Welche persönlichen Erfahrungen haben Sie motiviert, sich in Ihrem Podcast mit der Rückkehr rechtsextremer Tendenzen in Ostdeutschland auseinanderzusetzen?
Hendrik Bolz: In den letzten Jahren gab es wieder vermehrt Medienberichte über rechtsextreme Jugendliche im Osten und auch bei eigenen Arbeiten, zb. im Rahmen der Inszenierungen von „Nullerjahre“ begegnete mir dieses Thema. Ich wollte dann gerne einmal diesem Phänomen nachspüren ohne dabei in die klassischen Muster der Skandalberichterstattung zu verfallen.
Don Pablo Mulemba: Es gab nicht “diesen einen” Moment, vielmehr rührt meine persönliche Motivation für diesen Podcast aus den Erfahrungen mit stumpfer rechter Gewalt, die mir in meiner Kinder und Jugendzeit widerfahren ist. Dass Nazis nun auch über einen parlamentarischen Arm verfügen, ist für mich und viele andere Ossis da draußen eine sehr besorgniserregende Entwicklung. Diese zu ignorieren, wäre verantwortungslos.
Wie haben Sie die Geschichten und Perspektiven der Menschen ausgewählt, die Sie in der zweiten Staffel von "Springerstiefel" vorstellen? Gab es Begegnungen, die Sie besonders bewegt haben?
Hendrik Bolz: Mich hat das Gespräch mit der Jugendsozialarbeiterin Daniela sehr bewegt, die selber in vielerlei Hinsicht von unserem Thema betroffen ist. Tatsächlich hat dieser Kontakt sich spontan vor Ort ergeben. Als wir merkten wie ehrlich und nachvollziehbar sie über ihre herausfordernde Lage spricht, war schnell klar, dass sie eine größere Rolle in unserer Arbeit spielen sollte.

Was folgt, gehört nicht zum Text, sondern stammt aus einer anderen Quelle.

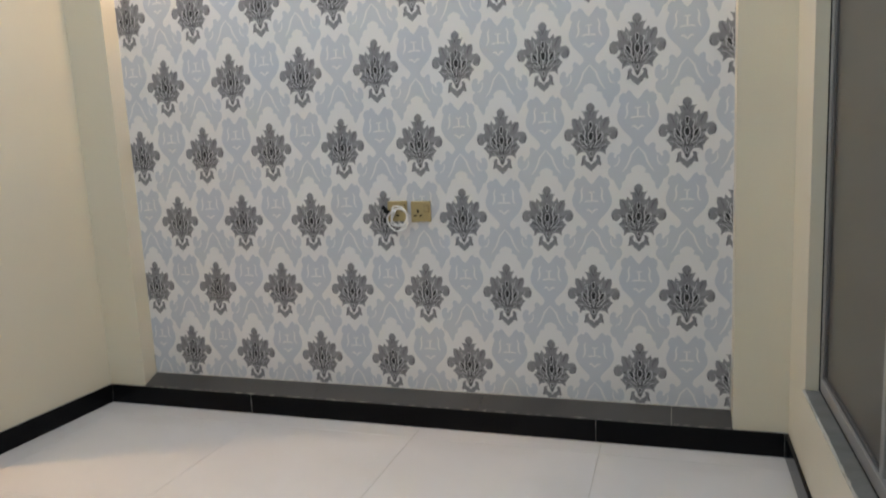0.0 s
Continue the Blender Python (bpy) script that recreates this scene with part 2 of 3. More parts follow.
# niche wall: border round the recess, and the recess' back
bm = bmesh.new()
box(bm, -1.7, FRONT, 0, NX0, 0.14, 2.95)
box(bm, NX1, FRONT, 0, 1.8, 0.14, 2.95)
box(bm, NX0, FRONT, NZ1, NX1, 0.14, 2.95)
box(bm, NX0, FRONT + 0.008, 0, NX1, 0.14, 0.05)
bmesh.ops.remove_doubles(bm, verts=bm.verts, dist=1e-5)
obj("wall_niche", bm, WALL, None, "cream painted wall framing a shallow recessed panel", "structure", "wall")
bm = bmesh.new()
box(bm, NX0, 0.004, 0.05, NX1, 0.14, NZ1)
obj("wall_niche_back", bm, WALL, None, "plastered back of the recess behind the wallpaper", "structure", "wall")

# roof slab over the false ceiling
bm = bmesh.new()
box(bm, -1.8, -3.56, 2.95, 1.8, 0.14, 3.1)
obj("ceiling_slab", bm, CEILING, None, "plain slab above the false ceiling", "structure", "ceiling")

# false ceiling: two stepped cove trays and one wedge-shaped zigzag groove
A = [(0.090, -1.278, 1.229, -0.396), (0.872, -3.09, 1.229, -0.396)]
B = [(-1.162, -3.105, -0.834, -0.406), (-1.162, -3.105, -0.048, -2.144)]
GX0, GX1, GY = -0.443, 0.335, -1.774      # lip of the groove
GR = [(GX1, -3.08, 0.515, -1.63), (GX0, GY, 0.515, -1.63), (GX0, GY, -0.26, -0.412)]
DEPTH = 0.060

CAN, CAN_R = 0.046, 0.0355      # half side of a lamp's patch of ceiling, radius of its hole
LAMPS = [(0.692, -1.801), (0.691, -1.523), (0.676, -2.703), (0.680, -3.008), (-0.663, -1.977), (-0.663, -1.687), (-0.641, -0.730), (-0.636, -0.450),
         (0.956, -0.222), (1.394, -0.608), (-1.405, -2.86), (-0.9, -3.27)]
TRAY_LAMPS = [(0.612, -0.841), (-0.653, -2.611)]


def grown(rects, g):
    return [(a - g, b - g, c + g, d + g) for a, b, c, d in rects]


def skewed(x, y):
    """The tray beside the window wall widens a little towards the entry."""
    return x + 0.0157 * (-0.4 - y) if 1.15 < x < 1.6 else x


def inside(rects, x, y):
    return any(a < x < c and b < y < d for a, b, c, d in rects)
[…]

Don Pablo Mulemba: Mich hat vor allem das Gespräch mit Ahmed sehr zum Nachdenken gebracht. Im Podcast bezeichnete ich ihn noch als unverbesserlichen Optimisten, der trotz zahlreicher Gewalterfahrungen an ein lebenswertes Chemnitz glaubt. Zu diesem Zeitpunkt war ich selbst jedoch sehr pessimistisch gegenüber der Zukunft des eingestellt geneigt. Heute denke ich, dass wir genau diese Art von Zuversicht und Hoffnung unbedingt brauchen. Wir brauchen einen utopischen Entwurf für den Osten von Morgen, in dem jeder Mensch ein friedvolles und würdiges Leben frei von Armut und Gewalt führen kann. An dieses bessere Chemnitz, an diesen besseren Osten glaubt Ahmed.
Welche Veränderungen oder Entwicklungen haben Sie seit den 1990er Jahren in Bezug auf rechtsextreme Bewegungen in Ostdeutschland beobachtet, und welche Rolle spielt Ihr Podcast dabei, das Bewusstsein dafür zu schärfen?
Hendrik Bolz: In den 90ern waren es vor allem die Besonderheiten des Systemumbruches, durch die viele ostdeutsche Jugendliche sich in Richtung der rechten Jugendkultur orientiert haben. Heute haben wir es mit einem Phänomen zu tun, das in vielen westlichen Ländern ganz ähnlich funktioniert, das im Osten der Republik aus verschiedenen Gründen mehr greift als im Westen. Unser Podcast kann helfen diese Gründe zu verstehen.